• What this task involves:
Quote verbatim everything from the line containing "More parts follow." down to the line containing "return tagged(ob, label, category, group, kind)", with both of those lines included and no others.

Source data
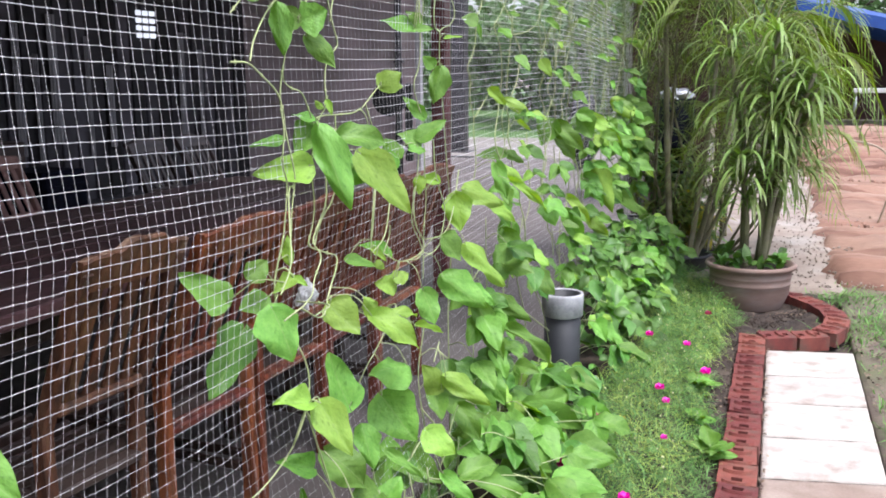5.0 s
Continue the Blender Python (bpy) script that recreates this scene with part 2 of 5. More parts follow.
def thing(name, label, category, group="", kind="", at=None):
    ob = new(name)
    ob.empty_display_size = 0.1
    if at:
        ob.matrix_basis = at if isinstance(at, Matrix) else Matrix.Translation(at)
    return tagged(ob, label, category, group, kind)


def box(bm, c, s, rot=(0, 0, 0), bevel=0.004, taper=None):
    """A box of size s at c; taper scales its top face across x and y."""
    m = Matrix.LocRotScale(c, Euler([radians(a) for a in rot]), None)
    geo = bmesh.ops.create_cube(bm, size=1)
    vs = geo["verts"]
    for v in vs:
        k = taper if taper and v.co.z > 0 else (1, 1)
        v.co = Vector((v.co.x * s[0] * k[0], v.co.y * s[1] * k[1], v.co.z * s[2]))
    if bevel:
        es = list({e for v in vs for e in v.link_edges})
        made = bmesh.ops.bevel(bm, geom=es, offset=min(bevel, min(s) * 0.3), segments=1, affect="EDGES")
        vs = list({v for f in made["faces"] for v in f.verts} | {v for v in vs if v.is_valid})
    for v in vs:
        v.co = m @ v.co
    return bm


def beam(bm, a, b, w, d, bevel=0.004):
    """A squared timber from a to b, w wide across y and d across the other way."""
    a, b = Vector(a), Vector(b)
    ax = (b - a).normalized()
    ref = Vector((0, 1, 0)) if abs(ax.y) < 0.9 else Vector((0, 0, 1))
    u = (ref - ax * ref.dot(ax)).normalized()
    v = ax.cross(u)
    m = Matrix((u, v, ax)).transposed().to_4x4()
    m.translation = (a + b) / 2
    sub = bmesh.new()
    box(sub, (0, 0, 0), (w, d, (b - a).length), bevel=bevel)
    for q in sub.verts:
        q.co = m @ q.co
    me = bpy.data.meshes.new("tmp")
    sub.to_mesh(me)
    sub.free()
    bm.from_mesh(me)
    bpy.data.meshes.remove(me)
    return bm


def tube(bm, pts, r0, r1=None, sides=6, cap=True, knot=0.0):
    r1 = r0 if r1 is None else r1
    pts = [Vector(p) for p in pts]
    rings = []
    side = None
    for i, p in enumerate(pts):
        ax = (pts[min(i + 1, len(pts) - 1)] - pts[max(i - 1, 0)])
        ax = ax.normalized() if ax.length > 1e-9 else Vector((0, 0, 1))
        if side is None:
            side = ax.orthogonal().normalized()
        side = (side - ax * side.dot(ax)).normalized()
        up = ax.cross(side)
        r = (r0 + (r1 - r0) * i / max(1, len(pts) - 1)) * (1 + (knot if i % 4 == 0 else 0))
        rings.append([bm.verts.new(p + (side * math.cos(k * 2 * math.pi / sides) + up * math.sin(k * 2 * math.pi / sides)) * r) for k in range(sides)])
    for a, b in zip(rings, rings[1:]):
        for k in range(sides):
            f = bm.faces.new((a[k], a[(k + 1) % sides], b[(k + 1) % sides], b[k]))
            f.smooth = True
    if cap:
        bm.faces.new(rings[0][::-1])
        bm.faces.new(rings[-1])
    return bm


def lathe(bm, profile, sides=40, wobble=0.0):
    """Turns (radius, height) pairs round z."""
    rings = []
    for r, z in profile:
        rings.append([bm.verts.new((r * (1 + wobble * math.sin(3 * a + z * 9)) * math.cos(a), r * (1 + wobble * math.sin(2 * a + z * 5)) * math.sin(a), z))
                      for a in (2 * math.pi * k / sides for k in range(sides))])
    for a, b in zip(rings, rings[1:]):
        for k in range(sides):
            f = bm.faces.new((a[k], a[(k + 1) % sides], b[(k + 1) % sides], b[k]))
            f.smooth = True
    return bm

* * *

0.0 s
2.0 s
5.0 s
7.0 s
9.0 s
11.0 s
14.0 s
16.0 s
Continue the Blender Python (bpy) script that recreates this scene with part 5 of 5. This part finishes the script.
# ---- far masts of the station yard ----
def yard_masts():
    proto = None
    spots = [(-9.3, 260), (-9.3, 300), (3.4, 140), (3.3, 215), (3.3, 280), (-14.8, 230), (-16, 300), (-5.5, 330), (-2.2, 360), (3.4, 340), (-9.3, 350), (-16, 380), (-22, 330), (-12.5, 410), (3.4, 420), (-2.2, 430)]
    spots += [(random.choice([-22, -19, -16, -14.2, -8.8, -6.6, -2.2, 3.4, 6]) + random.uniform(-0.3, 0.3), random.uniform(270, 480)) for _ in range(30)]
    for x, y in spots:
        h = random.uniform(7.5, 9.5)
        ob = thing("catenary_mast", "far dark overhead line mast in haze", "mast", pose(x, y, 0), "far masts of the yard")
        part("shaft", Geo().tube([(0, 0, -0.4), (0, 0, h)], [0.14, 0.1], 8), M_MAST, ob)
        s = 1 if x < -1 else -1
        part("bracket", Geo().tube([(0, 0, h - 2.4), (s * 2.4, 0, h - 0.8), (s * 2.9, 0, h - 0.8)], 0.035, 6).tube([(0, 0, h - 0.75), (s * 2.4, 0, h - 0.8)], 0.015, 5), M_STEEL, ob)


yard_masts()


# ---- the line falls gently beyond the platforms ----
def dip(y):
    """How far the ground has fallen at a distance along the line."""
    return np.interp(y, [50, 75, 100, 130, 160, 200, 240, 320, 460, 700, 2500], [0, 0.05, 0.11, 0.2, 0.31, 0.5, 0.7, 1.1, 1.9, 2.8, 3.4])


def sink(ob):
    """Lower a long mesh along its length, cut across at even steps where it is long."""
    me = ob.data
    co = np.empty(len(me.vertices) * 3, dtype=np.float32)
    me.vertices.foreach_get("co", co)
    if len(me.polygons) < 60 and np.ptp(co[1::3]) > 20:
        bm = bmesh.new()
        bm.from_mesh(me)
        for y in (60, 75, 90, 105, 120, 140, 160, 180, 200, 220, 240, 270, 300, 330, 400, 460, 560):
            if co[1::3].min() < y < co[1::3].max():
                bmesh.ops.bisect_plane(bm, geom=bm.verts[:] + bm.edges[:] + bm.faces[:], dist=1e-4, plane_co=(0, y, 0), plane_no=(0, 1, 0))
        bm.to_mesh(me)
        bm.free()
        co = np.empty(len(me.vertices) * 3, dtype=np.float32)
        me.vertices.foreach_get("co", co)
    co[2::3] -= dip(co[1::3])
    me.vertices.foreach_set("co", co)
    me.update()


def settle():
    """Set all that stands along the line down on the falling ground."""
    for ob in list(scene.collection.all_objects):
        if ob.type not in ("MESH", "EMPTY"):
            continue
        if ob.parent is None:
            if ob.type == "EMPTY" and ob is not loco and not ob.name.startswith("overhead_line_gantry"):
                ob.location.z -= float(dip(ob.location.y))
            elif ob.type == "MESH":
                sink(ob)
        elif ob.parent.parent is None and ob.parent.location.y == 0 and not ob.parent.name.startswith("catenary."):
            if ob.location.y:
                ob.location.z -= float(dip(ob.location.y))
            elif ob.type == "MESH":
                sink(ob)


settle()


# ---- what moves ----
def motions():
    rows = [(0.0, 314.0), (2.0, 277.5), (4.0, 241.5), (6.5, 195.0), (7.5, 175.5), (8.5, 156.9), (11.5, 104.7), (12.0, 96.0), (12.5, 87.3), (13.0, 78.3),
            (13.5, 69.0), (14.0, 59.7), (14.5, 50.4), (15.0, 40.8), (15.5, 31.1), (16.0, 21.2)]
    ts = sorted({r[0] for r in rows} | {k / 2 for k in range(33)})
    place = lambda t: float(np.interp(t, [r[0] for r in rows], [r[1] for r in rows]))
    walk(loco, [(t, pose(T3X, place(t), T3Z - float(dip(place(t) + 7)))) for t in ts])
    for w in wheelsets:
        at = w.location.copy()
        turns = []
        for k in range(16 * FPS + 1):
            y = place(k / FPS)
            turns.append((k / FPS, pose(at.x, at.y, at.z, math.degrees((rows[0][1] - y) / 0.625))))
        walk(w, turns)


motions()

• Full response:
Continue the Blender Python (bpy) script that recreates this scene with part 2 of 5. More parts follow.
def thing(name, label, category, group="", kind="", at=None):
    ob = new(name)
    ob.empty_display_size = 0.1
    if at:
        ob.matrix_basis = at if isinstance(at, Matrix) else Matrix.Translation(at)
    return tagged(ob, label, category, group, kind)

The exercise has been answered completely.